━━━ SOURCE MATERIAL

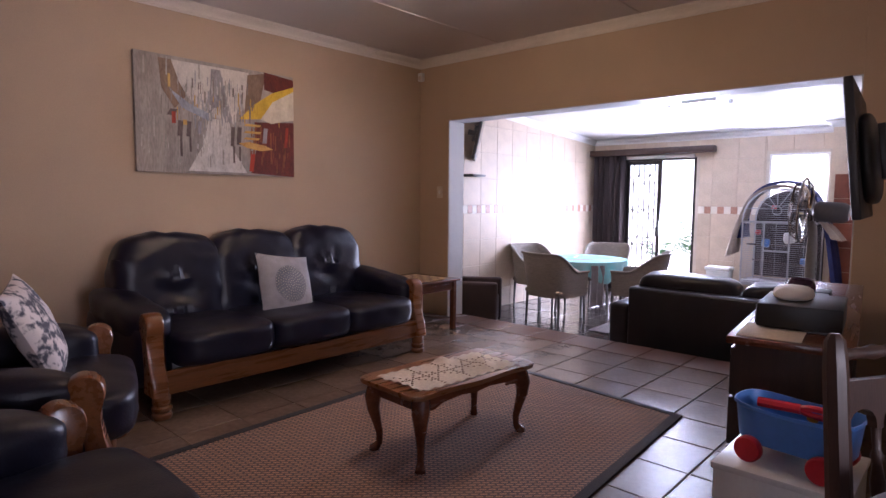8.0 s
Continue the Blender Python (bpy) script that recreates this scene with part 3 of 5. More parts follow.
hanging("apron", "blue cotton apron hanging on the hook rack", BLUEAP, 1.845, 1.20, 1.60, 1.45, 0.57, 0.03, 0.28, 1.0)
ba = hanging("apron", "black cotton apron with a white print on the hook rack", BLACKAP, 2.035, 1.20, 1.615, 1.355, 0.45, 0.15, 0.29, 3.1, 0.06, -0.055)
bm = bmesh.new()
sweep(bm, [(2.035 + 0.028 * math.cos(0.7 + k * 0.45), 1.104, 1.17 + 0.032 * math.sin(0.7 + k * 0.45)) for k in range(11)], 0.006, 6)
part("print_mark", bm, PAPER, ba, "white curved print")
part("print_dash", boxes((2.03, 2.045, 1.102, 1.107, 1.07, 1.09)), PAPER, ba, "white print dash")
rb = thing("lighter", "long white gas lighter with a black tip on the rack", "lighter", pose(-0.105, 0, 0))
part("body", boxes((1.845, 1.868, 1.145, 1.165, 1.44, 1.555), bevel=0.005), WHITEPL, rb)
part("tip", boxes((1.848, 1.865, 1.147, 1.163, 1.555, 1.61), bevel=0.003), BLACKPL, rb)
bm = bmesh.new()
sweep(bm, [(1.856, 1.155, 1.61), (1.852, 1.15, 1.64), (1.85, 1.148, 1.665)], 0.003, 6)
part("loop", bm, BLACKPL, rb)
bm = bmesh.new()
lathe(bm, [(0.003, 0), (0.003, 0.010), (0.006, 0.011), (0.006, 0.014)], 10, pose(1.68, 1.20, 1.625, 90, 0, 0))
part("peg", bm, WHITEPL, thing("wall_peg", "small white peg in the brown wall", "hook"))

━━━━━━

Set the listing down in full and exactly. Pictures within it should not appear in the copy.

8.0 s
Continue the Blender Python (bpy) script that recreates this scene with part 3 of 5. More parts follow.
hanging("apron", "blue cotton apron hanging on the hook rack", BLUEAP, 1.845, 1.20, 1.60, 1.45, 0.57, 0.03, 0.28, 1.0)
ba = hanging("apron", "black cotton apron with a white print on the hook rack", BLACKAP, 2.035, 1.20, 1.615, 1.355, 0.45, 0.15, 0.29, 3.1, 0.06, -0.055)
bm = bmesh.new()
sweep(bm, [(2.035 + 0.028 * math.cos(0.7 + k * 0.45), 1.104, 1.17 + 0.032 * math.sin(0.7 + k * 0.45)) for k in range(11)], 0.006, 6)
part("print_mark", bm, PAPER, ba, "white curved print")
part("print_dash", boxes((2.03, 2.045, 1.102, 1.107, 1.07, 1.09)), PAPER, ba, "white print dash")
rb = thing("lighter", "long white gas lighter with a black tip on the rack", "lighter", pose(-0.105, 0, 0))
part("body", boxes((1.845, 1.868, 1.145, 1.165, 1.44, 1.555), bevel=0.005), WHITEPL, rb)
part("tip", boxes((1.848, 1.865, 1.147, 1.163, 1.555, 1.61), bevel=0.003), BLACKPL, rb)
bm = bmesh.new()
sweep(bm, [(1.856, 1.155, 1.61), (1.852, 1.15, 1.64), (1.85, 1.148, 1.665)], 0.003, 6)
part("loop", bm, BLACKPL, rb)
bm = bmesh.new()
lathe(bm, [(0.003, 0), (0.003, 0.010), (0.006, 0.011), (0.006, 0.014)], 10, pose(1.68, 1.20, 1.625, 90, 0, 0))
part("peg", bm, WHITEPL, thing("wall_peg", "small white peg in the brown wall", "hook"))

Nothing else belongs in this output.